1 Being a new technology, it will benefit from strong development

2 It currently suffers from interference from other radars, but work to reduce/elliminate this has progressed well since its first launch. What this means in practice (say thick fog when entering Portsmouth) I do not know.

3 Tests of using installing it underneath a conventional pulse radar for simultaneous use have not been carried out. Therefore, additional tests are being carried out given this scenario.

Would I buy one? Not until I know the interference issues have been nailed. I want to know that when I am close to another vessel, its radar is not going to cause havoc with mine.
 
Beam width and resolution aren't directly related.
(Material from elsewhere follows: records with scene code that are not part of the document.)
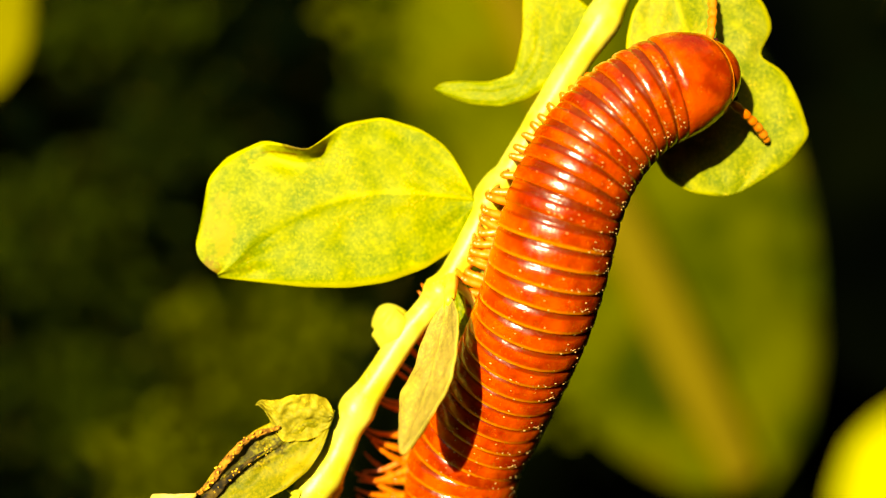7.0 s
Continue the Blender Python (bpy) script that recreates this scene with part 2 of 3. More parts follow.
def leg_material(name, pale):
    k = Kit(name, 0.3, 0.5)
    at = k.coord()
    c = k.mix(k.band(k.noise(at, 900, 3), 0.35, 0.65), (0.56, 0.11, 0.004), (0.72, 0.20, 0.015))
    reach = k.math("ABSOLUTE", k.xyz(at)[1])
    c = k.mix(k.math("MULTIPLY", k.band(reach, 0.0030, 0.0046), pale), c, (0.62, 0.26, 0.09))
    k.bump(k.noise(at, 2600, 4), 0.4, 0.0001)
    k.colour(c)
    return k.m


SHELL, SMOOTH, LEGS = shell_material("millipede_shell"), shell_material("millipede_smooth_shell", False), leg_material("millipede_leg", 0.2)
FEELER = leg_material("millipede_feeler", 0.0)
EYE = Kit("dark_eye_field", 0.7, 0.15)
EYE.colour((0.035, 0.005, 0.002))
EYE = EYE.m


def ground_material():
    k = Kit("soil_painted_shade", 0.9, 0.0)
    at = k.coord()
    # much darker than bare soil: the thicket's shade is in both tones
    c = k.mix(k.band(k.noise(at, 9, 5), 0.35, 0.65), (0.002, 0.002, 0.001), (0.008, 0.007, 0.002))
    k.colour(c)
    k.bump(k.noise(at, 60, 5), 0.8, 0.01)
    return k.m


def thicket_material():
    k = Kit("painted_thicket_shade", 0.9, 0.0)
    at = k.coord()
    # near black: the shade between the shrubs is put into the colour
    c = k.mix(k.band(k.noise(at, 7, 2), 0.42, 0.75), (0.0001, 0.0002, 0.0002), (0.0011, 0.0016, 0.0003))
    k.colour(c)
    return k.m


SOIL, THICKET = ground_material(), thicket_material()


# ---- mesh helpers ----
def part(name, bm, material, parent=None, label=""):
    me = bpy.data.meshes.new(name)
    bm.normal_update()
    bm.to_mesh(me)
    bm.free()
    me.materials.append(material)
    me.polygons.foreach_set("use_smooth", [True] * len(me.polygons))
    ob = new(name, me)
    ob.parent = parent
    return tagged(ob, label)


def smooth_line(points, per=10):
    """A dense line through the points (Catmull-Rom)."""
    p = np.array(points, float)
    q = np.vstack([2 * p[0] - p[1], p, 2 * p[-1] - p[-2]])
    out = []
    for i in range(len(p) - 1):
        a, b, c, d = q[i:i + 4]
        for t in np.linspace(0, 1, per, endpoint=False):
            out.append(0.5 * (2 * b + (c - a) * t + (2 * a - 5 * b + 4 * c - d) * t * t + (3 * b - a - 3 * c + d) * t ** 3))
    return np.array(out + [p[-1]])


def tube(bm, line, radii, sides=14, flat=1.0, lumps=0.0, cap=True, knobs=0.8):
    """A tube of varying radius along a line, in millimetres; flat squeezes it across its second axis."""
    line = np.asarray(line, float)
    r = np.interp(np.linspace(0, 1, len(line)), np.linspace(0, 1, len(radii)), radii)
    rings, side = [], None
    for i, c in enumerate(line):
        f = Vector(line[min(i + 1, len(line) - 1)] - line[max(i - 1, 0)]).normalized()
        side = (Vector((0, -1, 0.01)) if side is None else side)
        side = (side - f * side.dot(f)).normalized()
        other = f.cross(side)
        ring = []
        for k in range(sides):
            a = 2 * math.pi * k / sides
            rr = r[i] * (1 + lumps * noise.noise(Vector(c) * knobs + Vector((math.cos(a), math.sin(a), 0)) * 0.9))
            ring.append(bm.verts.new((Vector(c) + side * math.cos(a) * rr * flat + other * math.sin(a) * rr) * MM))
        rings.append(ring)
    for a, b in zip(rings, rings[1:]):
        for k in range(sides):
            bm.faces.new((a[k], a[(k + 1) % sides], b[(k + 1) % sides], b[k]))
    if cap:
        bm.faces.new(rings[0][::-1])
        bm.faces.new(rings[-1])
    return bm


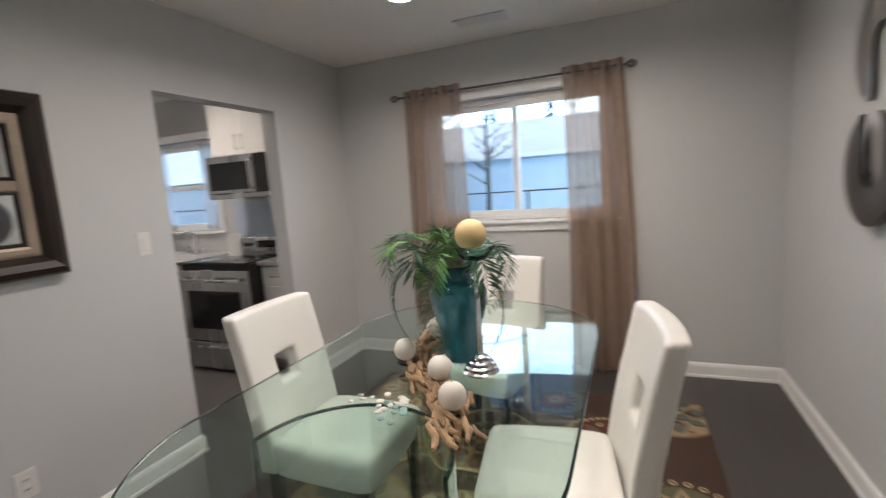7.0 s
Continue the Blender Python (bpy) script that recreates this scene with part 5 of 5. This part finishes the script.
for i, (x, y, h) in enumerate(((-12, 39, 13), (-5.5, 38, 11), (-9, 43, 13), (-1.5, 39, 9), (2.5, 41, 10), (-16, 38, 10), (7, 40, 8))):
    bare_tree(x, y, h, 40 + i)
for i, (x, y, h) in enumerate(((-6.5, 24, 5.6), (-3.8, 25, 6.2), (-9, 24.5, 5.2))):
    bare_tree(x, y, h, 140 + i)
for i, (x, y, h) in enumerate(((-3.5, -25, 7), (-9.5, -25, 8), (-15, -26, 8), (4.5, -25, 7))):
    bare_tree(x, y, h, 60 + i)
for i, (x, y, h) in enumerate(((-19, 41, 10), (-7.5, 40, 8.5), (-3.5, 42, 9.5), (0.8, 40, 7.5))):
    conifer(x, y, h, 180 + i)
for i, (x, y, h) in enumerate(((-13, -40, 9), (-24, -38, 10), (-1, -42, 9), (6, -37, 9), (-33, -40, 10))):
    conifer(x, y, h, 80 + i)
# wooded snowy hillside beyond the road
HILLSIDE, ht, hp = nodes_of("snowy_hillside")
hco, hno, hra = ht.nodes.new("ShaderNodeTexCoord"), ht.nodes.new("ShaderNodeTexNoise"), ht.nodes.new("ShaderNodeValToRGB")
hno.inputs["Scale"].default_value, hno.inputs["Detail"].default_value, hno.inputs["Roughness"].default_value = 0.33, 7, 0.62
hra.color_ramp.elements[0].position, hra.color_ramp.elements[1].position = 0.46, 0.53
hra.color_ramp.elements[0].color, hra.color_ramp.elements[1].color = (0.07, 0.085, 0.10, 1), (0.80, 0.84, 0.88, 1)
ht.links.new(hco.outputs["Object"], hno.inputs[0])
ht.links.new(hno.outputs[0], hra.inputs[0])
ht.links.new(hra.outputs[0], hp.inputs["Base Color"])
hp.inputs["Roughness"].default_value = 0.9
bm = bmesh.new()
nx, ny = 60, 26
grid = []
for j in range(ny + 1):
    row = []
    for i in range(nx + 1):
        x, y = -75 + 2.2 * i, -26.5 - 2.2 * j
        rise = 0.34 * (2.2 * j) * min(1.0, j / 4) + 1.3 * noise.noise((x * 0.12, y * 0.12, 0.3)) * min(1, j / 3) + 0.5 * noise.noise((x * 0.5, y * 0.5, 3)) * min(1, j / 2)
        row.append(bm.verts.new((x, y, -0.33 + max(0.0, rise))))
    grid.append(row)
for j in range(ny):
    for i in range(nx):
        bm.faces.new((grid[j][i], grid[j][i + 1], grid[j + 1][i + 1], grid[j + 1][i]))
tagged(part("hillside", bm, HILLSIDE, smooth=True), "snowy hillside with dark brush across the road", "hill", kind="structure")


def brush(x, y, z, s, seed):
    """A low tangled bush, half covered in snow."""
    r = random.Random(seed)
    t = thing("bush", "dark bare bush half covered in snow", "bush", Matrix.Translation((x, y, z)), "bushes on the hillside")
    dark, white = bmesh.new(), bmesh.new()
    for k in range(150):
        a, u = r.uniform(0, 6.283), r.random()
        rad = s * math.sqrt(r.random())
        c = Vector((rad * math.cos(a), rad * math.sin(a), s * 0.75 * u * (1.15 - (rad / s) ** 2) + 0.05))
        bm = white if (u > 0.62 and r.random() < 0.75) else dark
        w = s * r.uniform(0.10, 0.22)
        d = Vector((r.uniform(-1, 1), r.uniform(-1, 1), r.uniform(-0.2, 0.6))).normalized() * w
        e = d.cross(Vector((r.uniform(-0.3, 0.3), 0.2, 1))).normalized() * w * 0.4
        q = [bm.verts.new(c + o) for o in (-d, e, d, -e)]
        bm.faces.new((q[0], q[1], q[2]))
        bm.faces.new((q[0], q[2], q[3]))
    for k in range(5):
        a = k * 1.26 + r.random()
        part("stem", tube([(0, 0, -0.4), (0.3 * s * math.cos(a), 0.3 * s * math.sin(a), 0.35 * s), (0.7 * s * math.cos(a), 0.7 * s * math.sin(a), 0.7 * s)], [0.04, 0.03, 0.01], 5), BARK, t)
    part("branches", dark, NEEDLE, t)
    tagged(part("snow_cover", white, SNOW, t), kind="stuff")


rng = random.Random(77)
for k in range(34):
    x, y = rng.uniform(-38, 12), -28.5 - 20 * rng.random() ** 1.3
    jj = (-26.5 - y) / 2.2
    z = -0.33 + 0.34 * 2.2 * jj * min(1.0, jj / 4) + 1.3 * noise.noise((x * 0.12, y * 0.12, 0.3)) * min(1, jj / 3)
    brush(x, y, max(-0.3, z), rng.uniform(1.0, 2.3), 500 + k)
# matt teal road strip and kerb bank to the south
tagged(part("road", box(-120, 120, -23.0, -9.0, -0.299, -0.285), mat("teal_road", (0.035, 0.20, 0.25), 0.95, vary=0.2, scale=0.6)), "flat matt teal road strip", "road", kind="structure")
tagged(part("kerb", box(-120, 120, -9.0, -8.7, -0.299, -0.15, 0.02), SNOW), "snow-covered kerb", "kerb", kind="structure")
# porch in front of the picture window
pc = thing("porch", "white front porch with a post and a dark rail", "porch", Matrix.Translation((0, 0, -0.3)))
part("deck", box(-4.4, 3.4, -1.7, 0.36, 0.001, 0.20), mat("porch_deck", (0.40, 0.43, 0.45), 0.7, vary=0.15), pc)
for x in (-2.62, 3.2):
    part("post", box(x - 0.06, x + 0.06, -1.64, -1.52, 0.201, 2.75, 0.008), TRIM, pc, "square white porch post")
part("beam", box(-4.4, 3.4, -1.66, -1.50, 2.751, 2.95), TRIM, pc)
part("porch_roof", box(-4.6, 3.6, -1.95, 0.36, 2.951, 3.05), TRIM, pc)
part("rail", tube([(-2.56, -1.58, 0.98), (0.9, -1.58, 0.98)], 0.022, 8), RODMETAL, pc, "dark metal hand rail")
part("side_wall", box(-3.25, -3.10, -1.95, 0.36, 0.201, 2.75), mat("lavender_siding", (0.50, 0.48, 0.55), 0.6, vary=0.05), pc, "pale lavender side wall")

# pale overcast distance all round
bm = bmesh.new()
n = 64
lo = [bm.verts.new((150 * math.cos(2 * math.pi * i / n), 150 * math.sin(2 * math.pi * i / n), -1)) for i in range(n)]
hi = [bm.verts.new((150 * math.cos(2 * math.pi * i / n), 150 * math.sin(2 * math.pi * i / n), 62)) for i in range(n)]
for i in range(n):
    bm.faces.new((lo[i], hi[i], hi[(i + 1) % n], lo[(i + 1) % n]))
m, tt, p = nodes_of("overcast_distance")
em = tt.nodes.new("ShaderNodeEmission")
nz = tt.nodes.new("ShaderNodeTexNoise")
nz.inputs["Scale"].default_value = 0.03
co_ = tt.nodes.new("ShaderNodeTexCoord")
tt.links.new(co_.outputs["Object"], nz.inputs[0])
rp = tt.nodes.new("ShaderNodeValToRGB")
rp.color_ramp.elements[0].color, rp.color_ramp.elements[1].color = (0.34, 0.60, 1.0, 1), (0.66, 0.86, 1.0, 1)
tt.links.new(nz.outputs[0], rp.inputs[0])
tt.links.new(rp.outputs[0], em.inputs[0])
em.inputs[1].default_value = 6.3
tt.links.new(em.outputs[0], tt.nodes["Material Output"].inputs[0])
tagged(part("backdrop", bm, m), "pale overcast sky in the distance", "backdrop", kind="structure")

# ---------------------------------------------------------------- floor planks
def planks():
    """Vinyl planks laid lengthwise through all the rooms, each a thin board with a fine seam."""
    W_, L_ = 0.228, 1.52
    rooms = [(0.0, 3.15, 4.58, 8.0), (-3.3, 3.0, 0.53, 4.58), (3.001, 5.88, 3.65, 4.58), (-3.3, -0.12, 4.70, 8.0), (-8.2, -3.301, 4.70, 8.0), (-0.119, -0.001, 6.30, 7.19)]
    cache = {}
    rr = random.Random(2)
    rest = bmesh.new()
    count = 0
    for ri, (x0, x1, y0, y1) in enumerate(rooms):
        c = math.floor(x0 / W_)
        while c * W_ < x1:
            off = (c * 0.618 % 1) * L_
            k = math.floor((y0 - off) / L_)
            while k * L_ + off < y1:
                a, b = max(x0, c * W_), min(x1, (c + 1) * W_)
                d, e = max(y0, k * L_ + off), min(y1, (k + 1) * L_ + off)
                if b - a > 0.004 and e - d > 0.004:
                    if ri == 5:
                        box(a + 0.0003, b - 0.0003, d + 0.0003, e - 0.0003, -0.0035, 0, bm=rest)
                    else:
                        key = (round(b - a, 3), round(e - d, 3))
                        if key not in cache:
                            bm = box(0.0003, b - a - 0.0003, 0.0003, e - d - 0.0003, -0.0035, 0)
                            ob = part("plank", bm, PLANK, floor)
                            cache[key] = ob.data
                        else:
                            ob = new("plank", cache[key])
                            ob.parent = floor
                        ob.location = (a, d, 0)
                        count += 1
                k += 1
            c += 1
    tagged(part("far_planks", rest, PLANK, floor), kind="stuff")


planks()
The wider the beam the less accurate the bearing usually (though that's not 100% true either) but it's never wise to rely on basic radar for an accurate bearing anyway.

Resolution is fairly vague term when used in radar by marketing men but it is often taken to mean the ability to pick out individual targets. FMCW (Navico's Broadband for example) excels at this, especially at close range where there's no massive pulse to overpower the receiver. It also effectively gives more information back to processor to interpret and produce the display.

Processing even a pulsed radar signal digitally can make a massive difference though - think of the advances these days in face recognition software, image enhancement, audio noise removal and so on. When even a pocket camera can recognise not just faces but whether or not they're smiling we shouldn't be surprised that a radar set can interpret a radar return and put an enhanced image on a screen. They all work the same way - they look for a recognised pattern in a huge amount of data (or they look for something that doesn't fit the pattern and remove it).

Technically it's wrong to claim that digital radar improves resolution as the as un-processed resolution is the same but the software "guesses" where the actual target is inside the return; in practice it gets it wrong so rarely it's not a problem.

I think Panbo did run a conventional radome and a Broadband radar on the same arch without problems but found there was some interference from other boats - one comment made was that they hadn't tested it in areas of heavy shipping so they hadn't had 10' arrays throwing mega-watts down it's throat. I'm sure the problem is easily fixable though as the military systems solved it many years ago with just some clever filtering.